• _Stated exercise_
Using the records provided below, locate and copy each line that contains the word "Python".
::::::::::
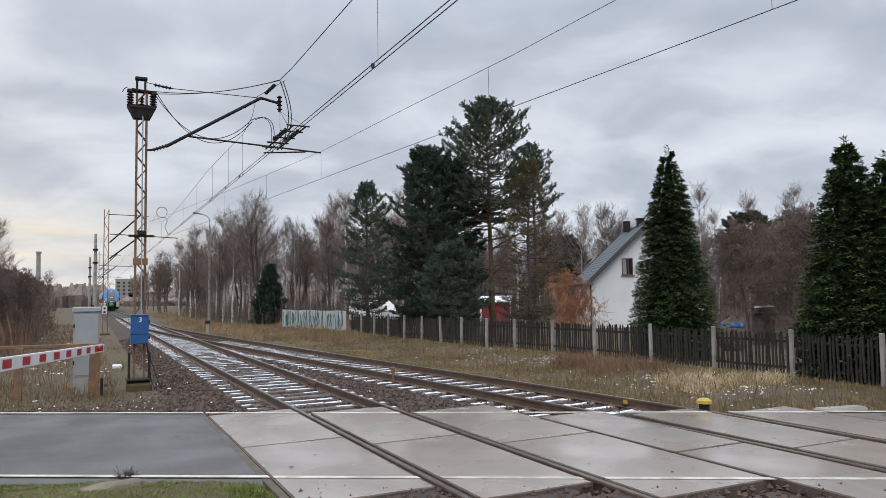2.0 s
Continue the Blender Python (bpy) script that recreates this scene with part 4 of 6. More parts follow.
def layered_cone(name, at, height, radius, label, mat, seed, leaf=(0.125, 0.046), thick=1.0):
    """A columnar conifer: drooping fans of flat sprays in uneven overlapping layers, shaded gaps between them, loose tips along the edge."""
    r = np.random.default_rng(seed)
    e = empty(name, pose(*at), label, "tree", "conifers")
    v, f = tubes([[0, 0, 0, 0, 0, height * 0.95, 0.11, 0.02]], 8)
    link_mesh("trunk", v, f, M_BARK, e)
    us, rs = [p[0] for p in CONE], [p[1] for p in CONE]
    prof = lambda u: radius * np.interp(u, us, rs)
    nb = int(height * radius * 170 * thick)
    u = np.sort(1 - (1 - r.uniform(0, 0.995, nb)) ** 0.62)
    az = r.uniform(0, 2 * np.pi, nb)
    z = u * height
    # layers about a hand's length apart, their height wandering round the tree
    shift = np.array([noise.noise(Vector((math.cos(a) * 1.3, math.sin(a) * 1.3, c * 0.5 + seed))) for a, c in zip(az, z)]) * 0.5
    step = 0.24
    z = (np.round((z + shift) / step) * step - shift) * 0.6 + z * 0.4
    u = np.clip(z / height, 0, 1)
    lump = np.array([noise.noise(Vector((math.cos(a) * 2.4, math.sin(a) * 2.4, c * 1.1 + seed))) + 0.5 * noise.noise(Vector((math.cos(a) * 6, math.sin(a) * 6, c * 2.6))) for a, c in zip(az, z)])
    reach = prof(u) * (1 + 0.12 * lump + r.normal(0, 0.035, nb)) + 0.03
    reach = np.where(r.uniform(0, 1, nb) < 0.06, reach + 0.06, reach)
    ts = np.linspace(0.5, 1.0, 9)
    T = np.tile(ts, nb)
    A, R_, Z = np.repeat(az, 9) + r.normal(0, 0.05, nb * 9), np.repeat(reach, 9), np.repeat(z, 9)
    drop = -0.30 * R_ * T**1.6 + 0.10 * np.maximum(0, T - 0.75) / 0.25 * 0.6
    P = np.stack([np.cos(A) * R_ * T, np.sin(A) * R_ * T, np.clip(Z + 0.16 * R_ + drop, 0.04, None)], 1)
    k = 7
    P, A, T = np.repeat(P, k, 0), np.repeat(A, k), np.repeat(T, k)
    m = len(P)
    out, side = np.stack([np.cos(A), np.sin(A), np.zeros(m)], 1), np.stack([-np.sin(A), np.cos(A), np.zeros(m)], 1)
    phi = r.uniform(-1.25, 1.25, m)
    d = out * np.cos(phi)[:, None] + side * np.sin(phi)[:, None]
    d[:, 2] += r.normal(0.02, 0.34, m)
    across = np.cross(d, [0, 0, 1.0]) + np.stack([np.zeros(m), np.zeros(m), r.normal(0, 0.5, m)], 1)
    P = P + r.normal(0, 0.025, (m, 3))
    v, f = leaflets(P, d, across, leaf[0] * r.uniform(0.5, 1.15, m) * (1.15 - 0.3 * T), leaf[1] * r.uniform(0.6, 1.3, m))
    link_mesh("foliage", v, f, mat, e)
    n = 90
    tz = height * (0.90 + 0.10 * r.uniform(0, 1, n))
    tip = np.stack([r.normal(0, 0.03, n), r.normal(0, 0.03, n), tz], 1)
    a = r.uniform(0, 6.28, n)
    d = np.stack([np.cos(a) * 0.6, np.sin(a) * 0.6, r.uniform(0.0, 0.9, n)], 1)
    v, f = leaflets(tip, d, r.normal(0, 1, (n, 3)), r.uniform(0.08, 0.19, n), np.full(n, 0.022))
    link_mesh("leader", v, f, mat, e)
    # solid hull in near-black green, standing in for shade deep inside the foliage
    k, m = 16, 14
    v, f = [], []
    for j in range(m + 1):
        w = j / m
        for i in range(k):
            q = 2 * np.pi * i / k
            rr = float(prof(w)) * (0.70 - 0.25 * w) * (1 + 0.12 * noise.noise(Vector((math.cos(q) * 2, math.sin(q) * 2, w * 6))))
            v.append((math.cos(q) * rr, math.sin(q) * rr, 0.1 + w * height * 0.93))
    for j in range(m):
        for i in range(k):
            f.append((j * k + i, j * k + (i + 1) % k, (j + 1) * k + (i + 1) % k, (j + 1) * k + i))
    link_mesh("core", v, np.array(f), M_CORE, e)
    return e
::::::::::
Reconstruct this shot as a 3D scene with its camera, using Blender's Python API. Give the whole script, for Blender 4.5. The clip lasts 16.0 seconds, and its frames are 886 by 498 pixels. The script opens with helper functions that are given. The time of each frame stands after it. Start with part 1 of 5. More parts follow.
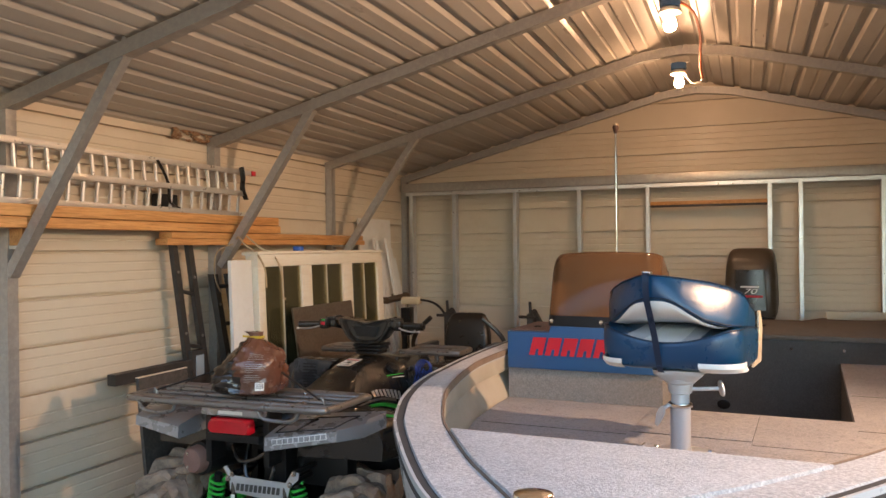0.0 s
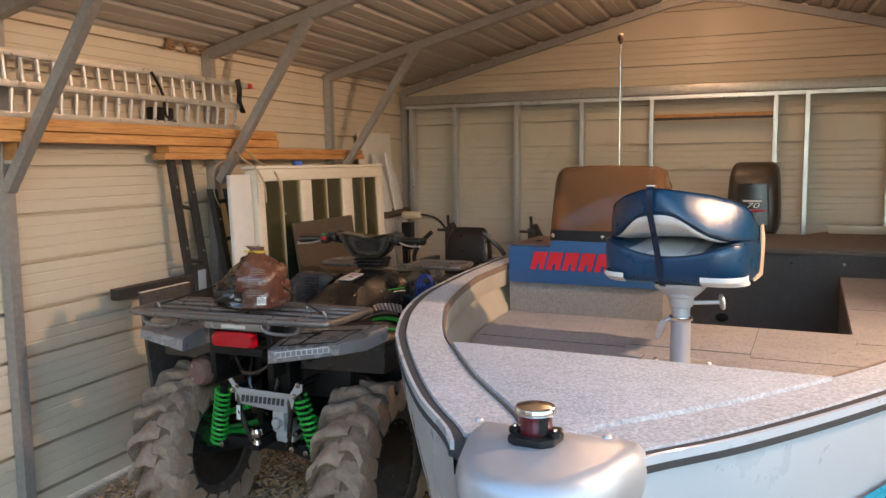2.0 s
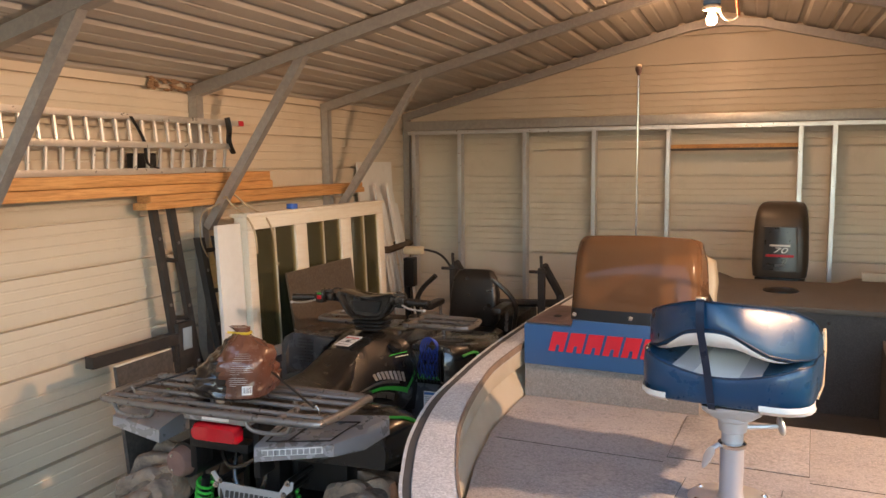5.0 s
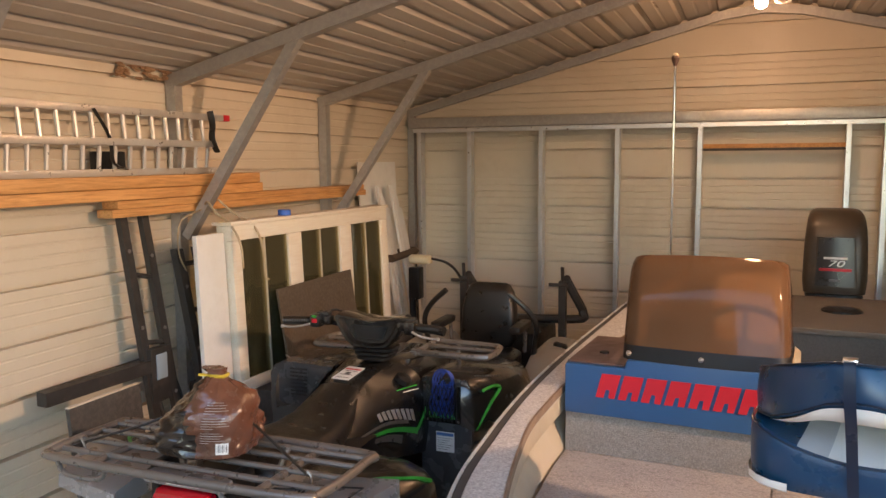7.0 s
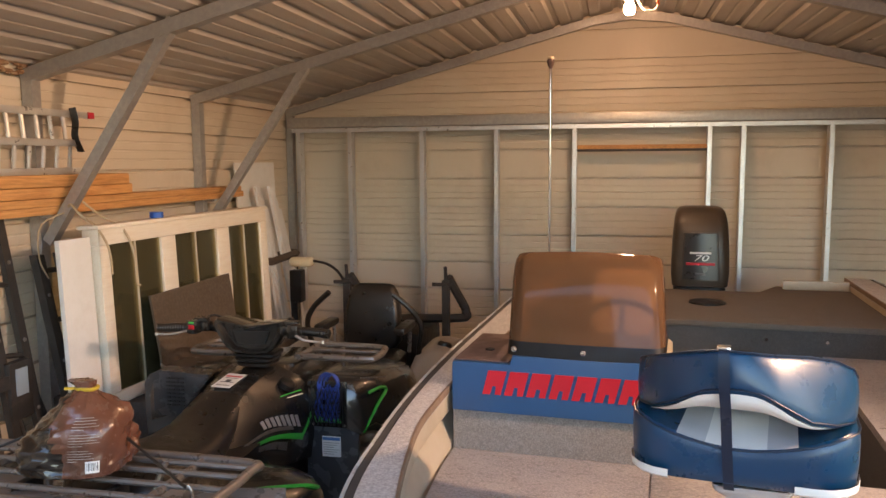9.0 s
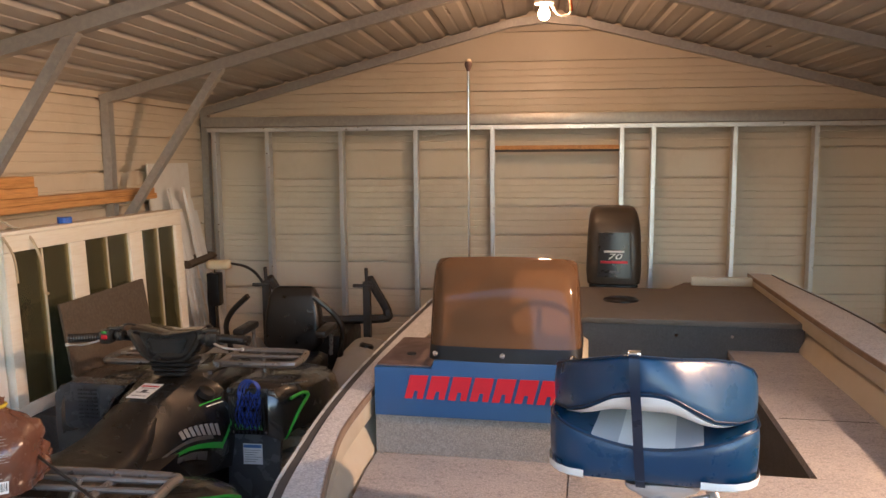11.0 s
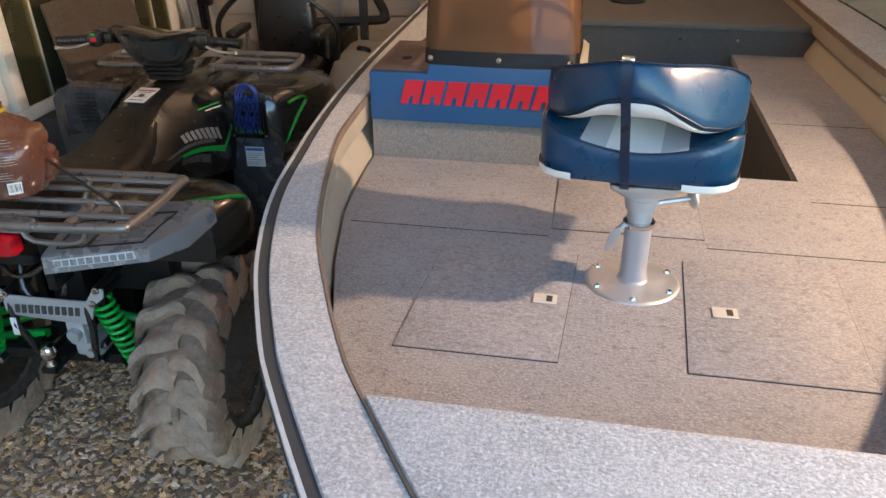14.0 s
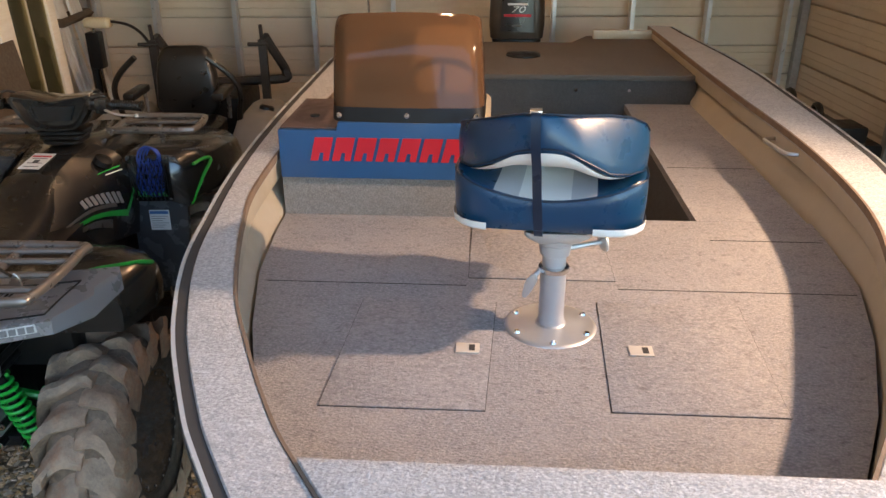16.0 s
::::::::::
• _Task answer_
Continue the Blender Python (bpy) script that recreates this scene with part 4 of 6. More parts follow.
Reconstruct this shot as a 3D scene with its camera, using Blender's Python API. Give the whole script, for Blender 4.5. The clip lasts 16.0 seconds, and its frames are 886 by 498 pixels. The script opens with helper functions that are given. The time of each frame stands after it. Start with part 1 of 5. More parts follow.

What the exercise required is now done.